The “Indian Summer” is also a wonderful time in the Russian Far East, with daytime temperatures hovering around 23 degrees for most of the month. Source: PhotoXpress
Temperatures tend to fall in a hurry in Moscow in September, but many other parts of the country enjoy the wonderful бабье лето (bа́bye léto) or “Indian Summer” throughout the month when pleasant days make way for cool nights. This is the time when leaves slowly start to change colour and there is the freshest of fragrances in the forests.
I always preferred to travel across Russia in September, when everyone else was back home from vacation and tourist sites were practically empty. It also helped that airfares and hotel prices dropped with the temperatures! Lake Baikal is at its best in September when its banks reflect the golden colour of the autumn leaves. The water is still a few degrees above zero and adrenaline-seekers would be well advised to jump in at the warmest part of the day.
The “Indian Summer” is also a wonderful time in the Russian Far East, with daytime temperatures hovering around 23 degrees for most of the month. If April is the month to visit Paris and May, the month for St Petersburg, Khabarovsk is at its best in September. As I mentioned here, very few sites in the enormous Eurasian landmass of Russia compare to the beauty of an autumn full moon over the majestic Amur River, reflecting on the golden domes of a nearby cathedral.
A lot of people get grumpy in Russia, knowing that the cold snowy winter is only a couple of months away and when I tried to convince them to enjoy the beauty of the glorious September days, I was told that I always had a warm tropical country to go back to, whenever I got sick of the cold. My retort would be that September has been justifiably celebrated for ages in Russia.
I quote the great Russian poet Alexander Pushkin:
“People have harsh words for these days of autumn,
but, reader, they are dear to me, I love
their unassuming light, their quiet beauty.
Autumn attracts me like a neglected girl
among her sisters. And, to be quite honest,
she is the only one that warms my heart.
She has her good points; whimsically dreaming
and free from vanity, I find her charms appealing.”
Russia is indeed a wonderful place for a romantic sojourn in September but there are many who dread the thought of the month. Take for instance, school-children, who have to wait 9 months before summer vacation. For most children, the New Year break in January is not as much fun as the summer by any stretch of the imagination.
University students have a slightly better attitude towards September since most Russian regions have stopped forcing them to help farmers harvest potatoes! As a part-time Russian-language student, I seemed to be the only one enjoying the few days on a field harvesting potatoes. “Only foreigners can enjoy working in a dacha (summer cottage) or plucking potatoes,” an irritated student-friend would tell me once. Many oil company executives and expats working on shelf projects on Sakhalin Island would find “dacha-work” very mentally relaxing and a way of being in harmony with nature. University students, on the other hand, felt they had better things to do with their time.
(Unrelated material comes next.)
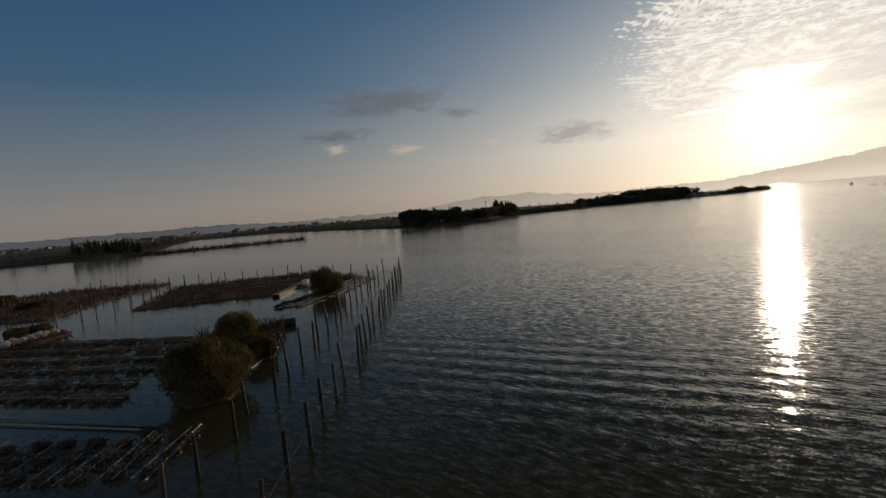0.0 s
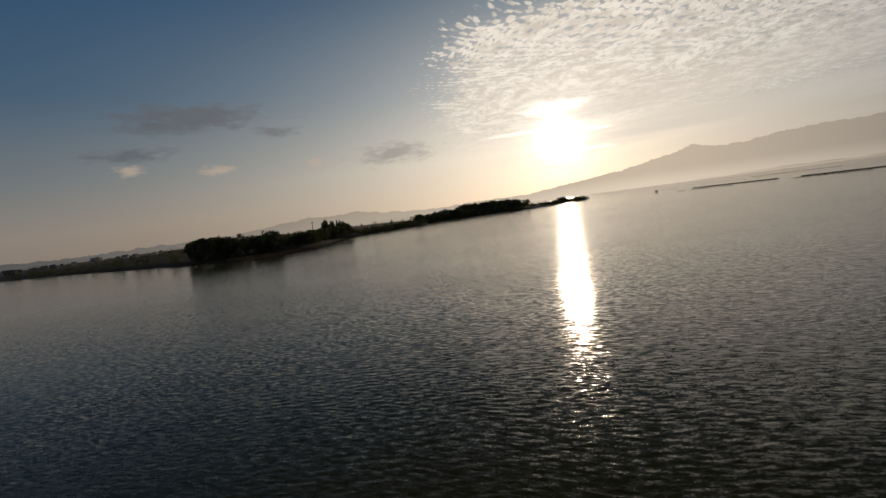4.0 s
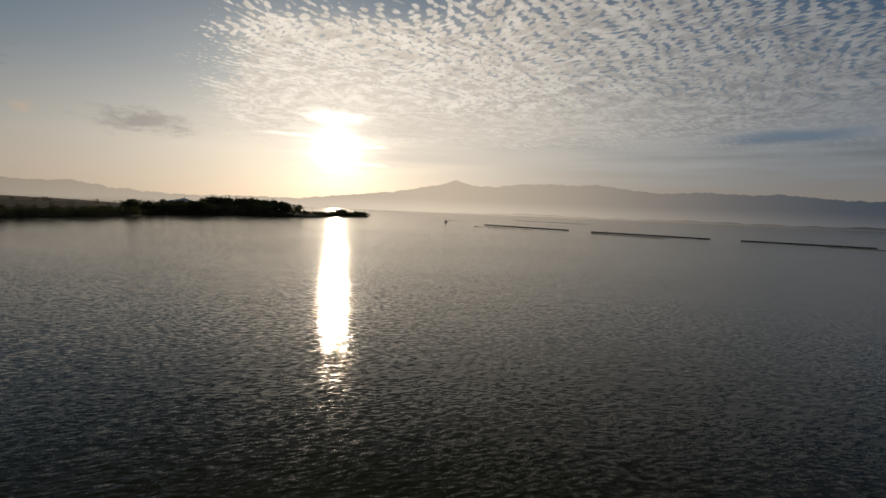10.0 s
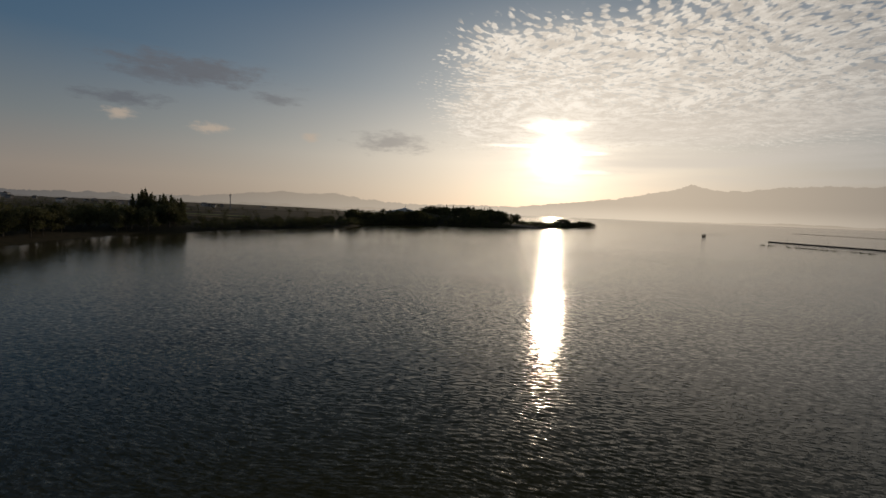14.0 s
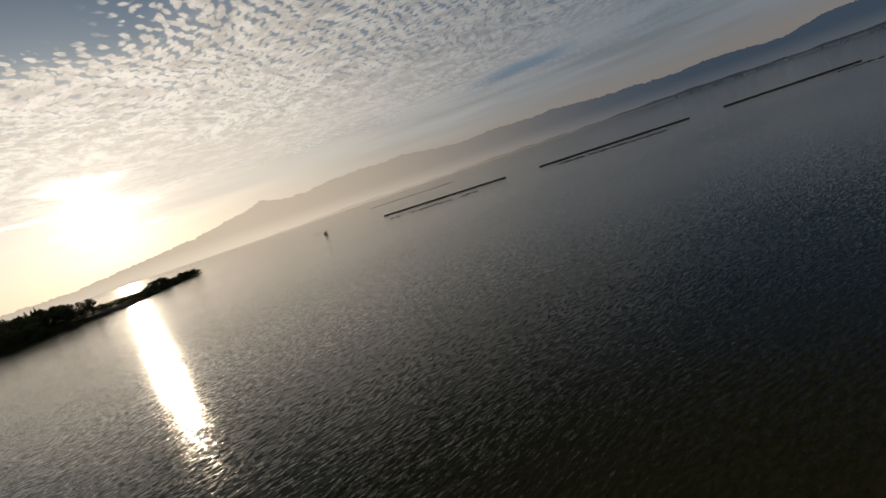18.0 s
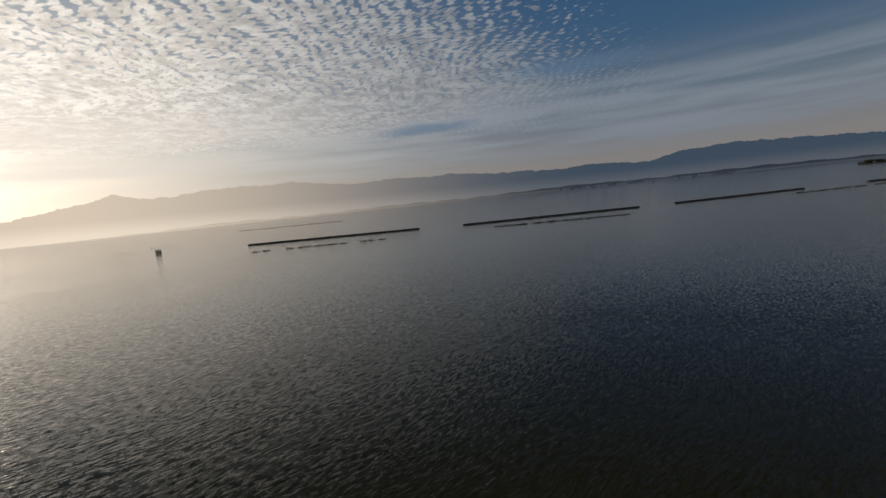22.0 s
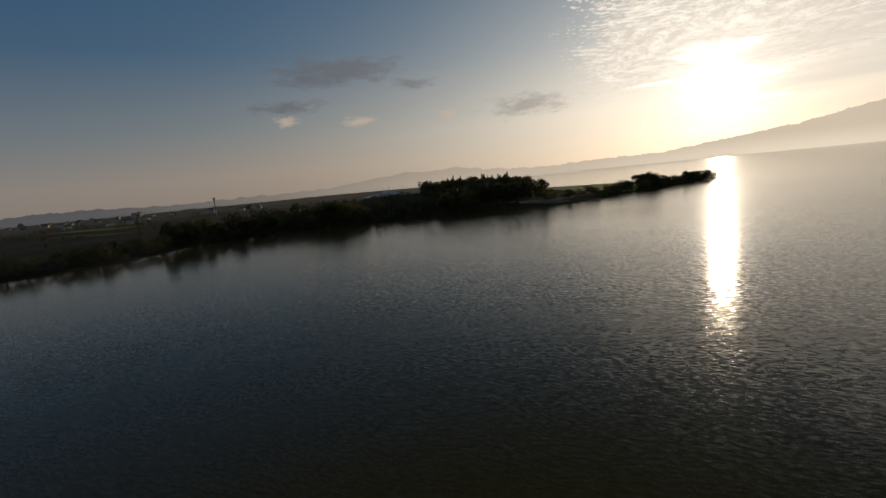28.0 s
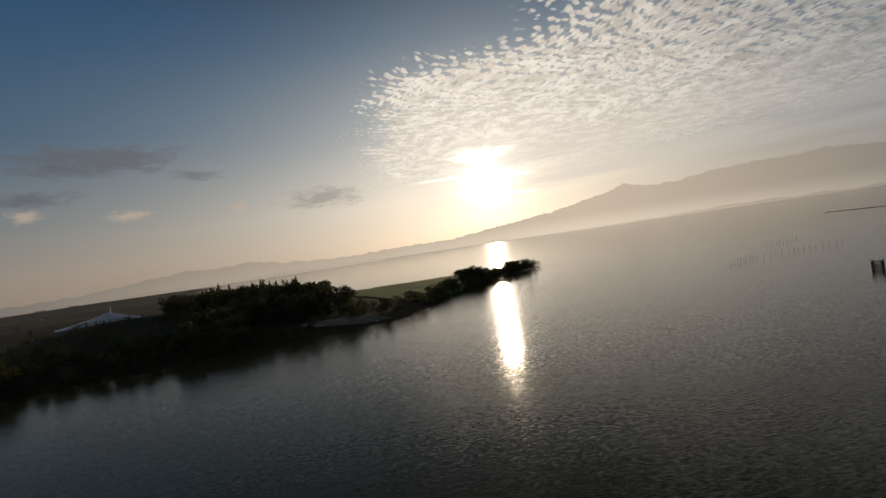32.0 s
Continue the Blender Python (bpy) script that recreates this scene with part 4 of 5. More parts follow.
def net(points, height):
    for a, b in zip(points, points[1:]):
        far = math.hypot(b[0] - a[0], b[1] - a[1])
        m = Matrix.Translation((*a, 0)) @ Matrix.Rotation(math.atan2(b[1] - a[1], b[0] - a[0]), 4, "Z")
        ob = thing("fence_net", m, "thin dark fish net strung between the posts", "net", "farm nets")
        verts, faces = [], []
        count = max(2, round(far / 0.7))
        for k in range(count + 1):
            x = far * k / count
            verts += [(x, 0.05 * math.sin(k), -0.4), (x, 0.0, height - 0.12 * abs(math.sin(k * 0.9)))]
            if k:
                faces.append((2 * k - 2, 2 * k, 2 * k + 1, 2 * k - 1))
        from_arrays("mesh", verts, faces, NETTING, ob)
        bm = bmesh.new()
        rod(bm, (0, 0, height), (far, 0, height), 0.012, 0.012, 5)
        part("rope", bm, BLACK, ob)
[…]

Other young people dreaded the thought of the autumn army draft. Late-summer would be the best time to enjoy intimate moments with girlfriends before reporting for army duty. One has to wonder whether the large number of injuries from extreme sports in the end of August had anything to do with the fact that an army medical and fitness exam was just around the corner!
For those adults who don’t have to worry about army duty, September is indeed a happy and wonderful month. As the “Indian Summer” gives way to the real autumn, the Russian landscape virtually turns into an Isaac Levitan painting. It’s time to take fresh walks in the aromatic forest, go for long jogs on cool and sunny weekend mornings, harvest fresh vegetables and to gather mushrooms and blueberries.